Task objective: Pictures stay out of the copy. Repeat exactly the lines from the first entry below through the line that contains "stretch=(1, 8, 1))", and nothing beyond.

Records to process:
==============================

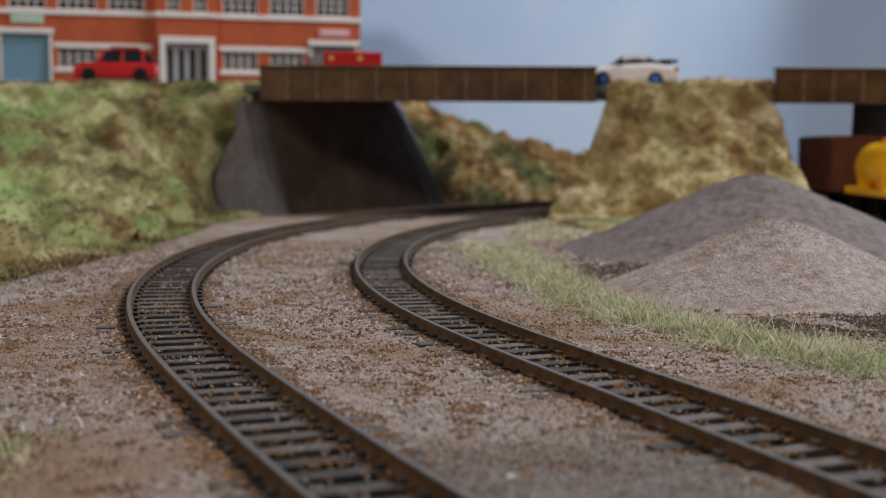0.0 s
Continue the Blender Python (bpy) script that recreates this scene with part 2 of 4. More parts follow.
PLYWOOD = material("plywood", [(0.30, 0.20, 0.11), (0.42, 0.30, 0.18)], 12, 0.7, stretch=(1, 8, 1))


# ---- track plan ----
def lead(step=2.0, s0=-260.0, s1=1960.0):
    """Centre line of the inner track by its length: straight, then easing into a bend of 537 mm."""
    s = np.arange(s0, s1 + step, step)
    u = np.clip((s - 120.0) / 109.4, 0, 1)
    k = -1.8636e-3 * u * u * (3 - 2 * u)
    h = np.concatenate([[0], np.cumsum((k[1:] + k[:-1]) / 2 * step)])
    i = int(np.argmin(abs(s)))
    h = h - h[i] + 1.9506
    x = np.concatenate([[0], np.cumsum((np.cos(h[1:]) + np.cos(h[:-1])) / 2 * step)])
    y = np.concatenate([[0], np.cumsum((np.sin(h[1:]) + np.sin(h[:-1])) / 2 * step)])
    return s, x - x[i] + 80.17, y - y[i] + 98.99, h


LS, LX, LY, LH = lead()
GAUGE = 8.55                   # half the spacing of the rail heads


def spread(s):
    """Spacing of the two centre lines along the inner one."""
    return np.interp(s, [-60, 0, 60, 110, 200, 320, 450], [50.5, 57.5, 63.2, 65.2, 66.2, 67.7, 69.1])


def on_line(s, off=0.0):
    x, y, h = np.interp(s, LS, LX), np.interp(s, LS, LY), np.interp(s, LS, LH)
    return x - math.sin(h) * off, y + math.cos(h) * off, h


def off_tracks(x, y):
    """Distance to the nearer of the two centre lines."""
    d = (LX - x) ** 2 + (LY - y) ** 2
    i = int(np.argmin(d))
    o = -(x - LX[i]) * math.sin(LH[i]) + (y - LY[i]) * math.cos(LH[i])
    return min(abs(o), abs(o - spread(LS[i]))), o


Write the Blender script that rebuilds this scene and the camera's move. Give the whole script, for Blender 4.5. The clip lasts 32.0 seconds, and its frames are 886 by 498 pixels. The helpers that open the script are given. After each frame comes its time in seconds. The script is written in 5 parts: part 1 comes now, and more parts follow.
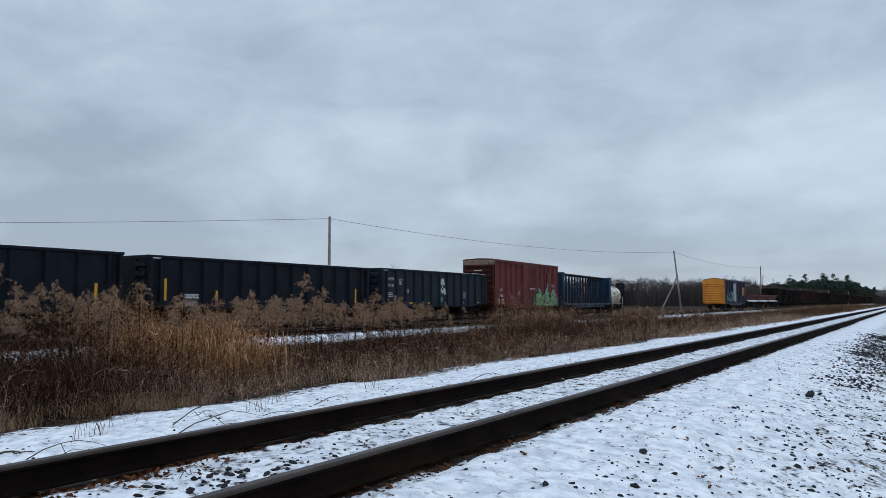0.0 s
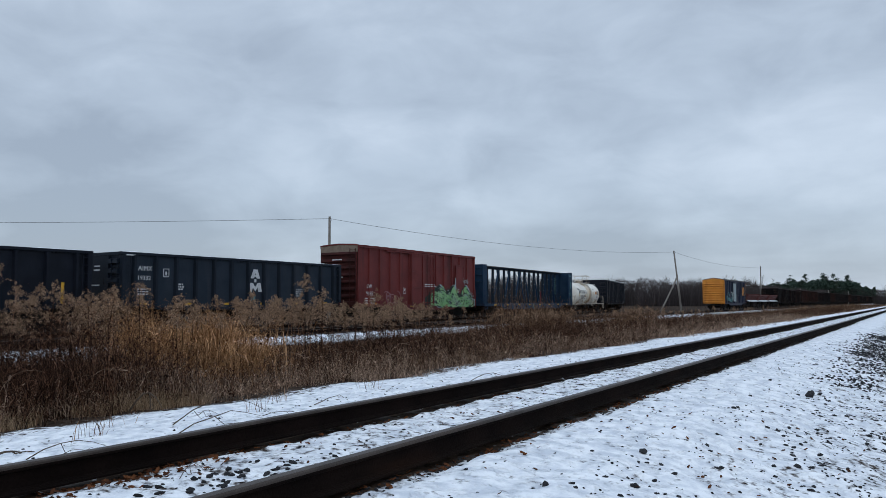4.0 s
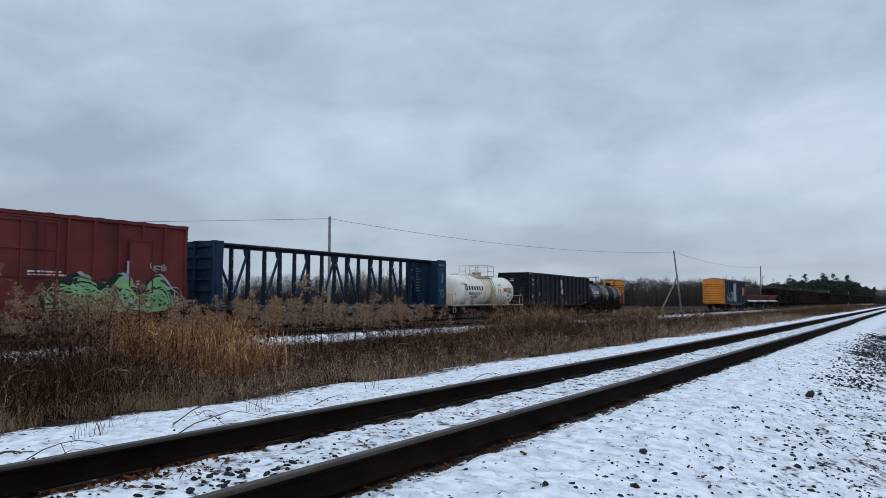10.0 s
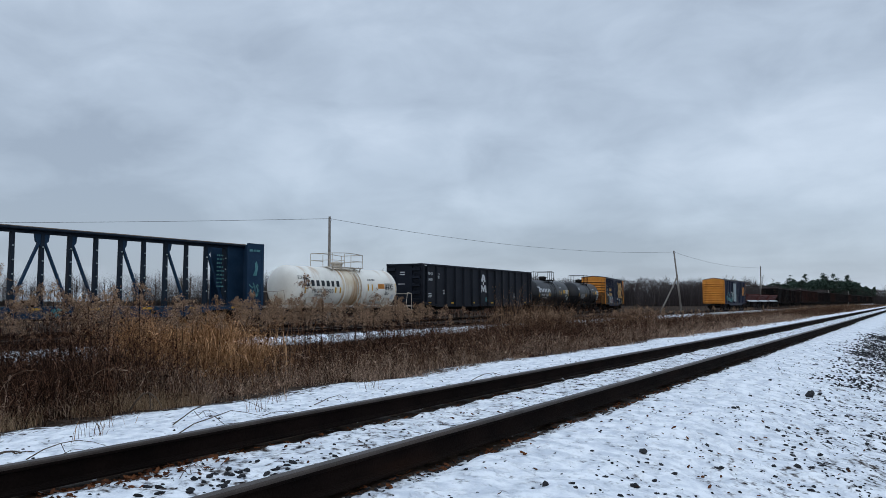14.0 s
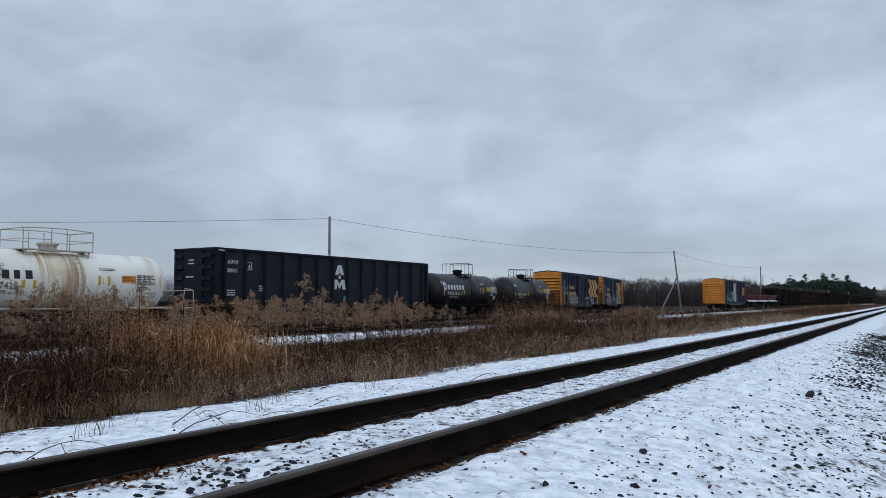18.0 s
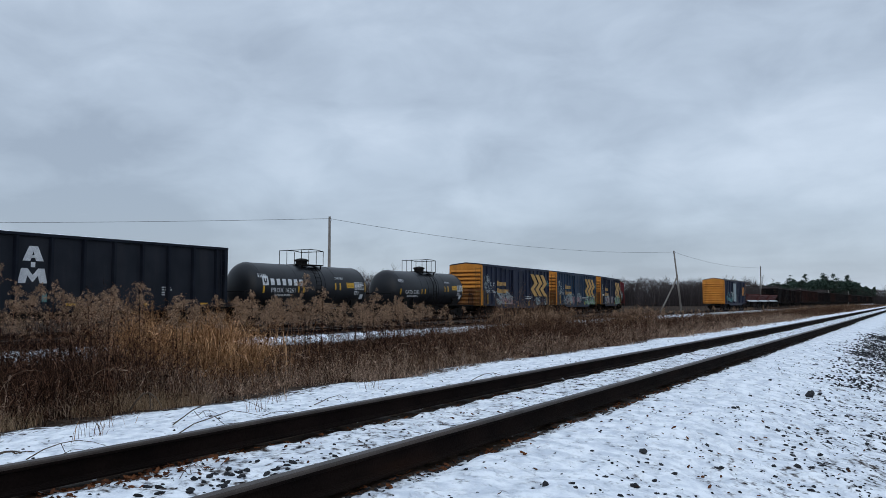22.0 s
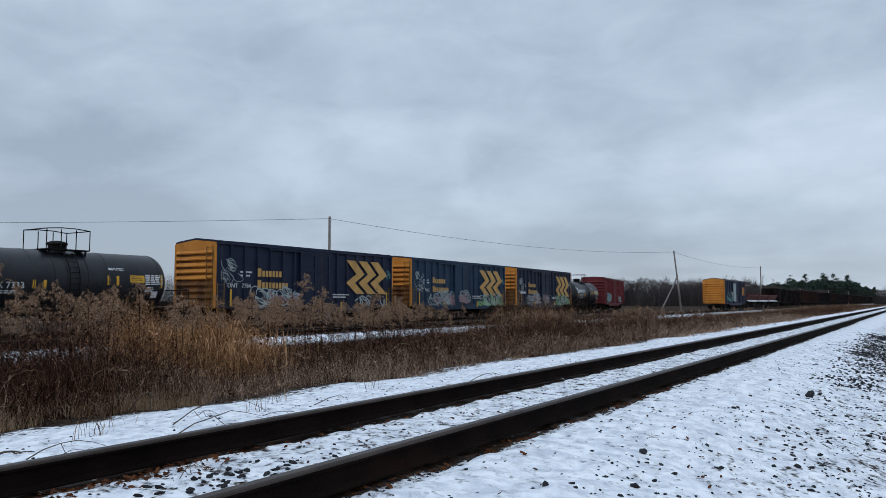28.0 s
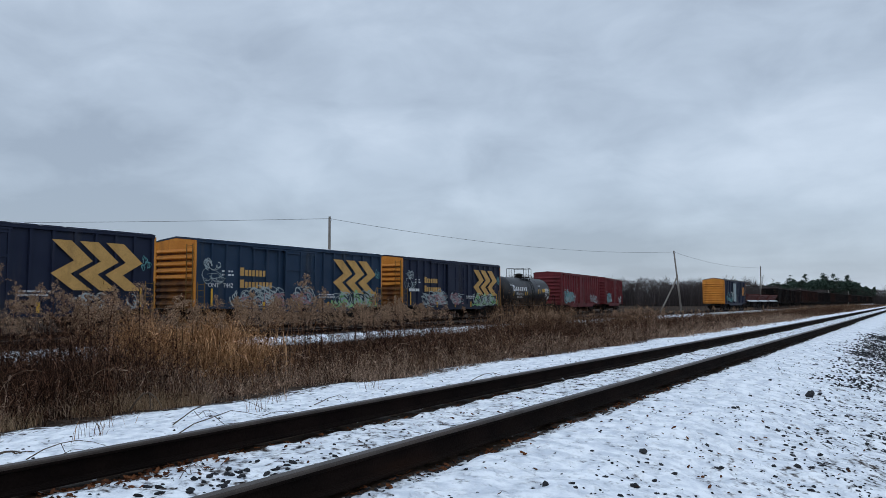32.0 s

==============================

Full output:
0.0 s
Continue the Blender Python (bpy) script that recreates this scene with part 2 of 4. More parts follow.
PLYWOOD = material("plywood", [(0.30, 0.20, 0.11), (0.42, 0.30, 0.18)], 12, 0.7, stretch=(1, 8, 1))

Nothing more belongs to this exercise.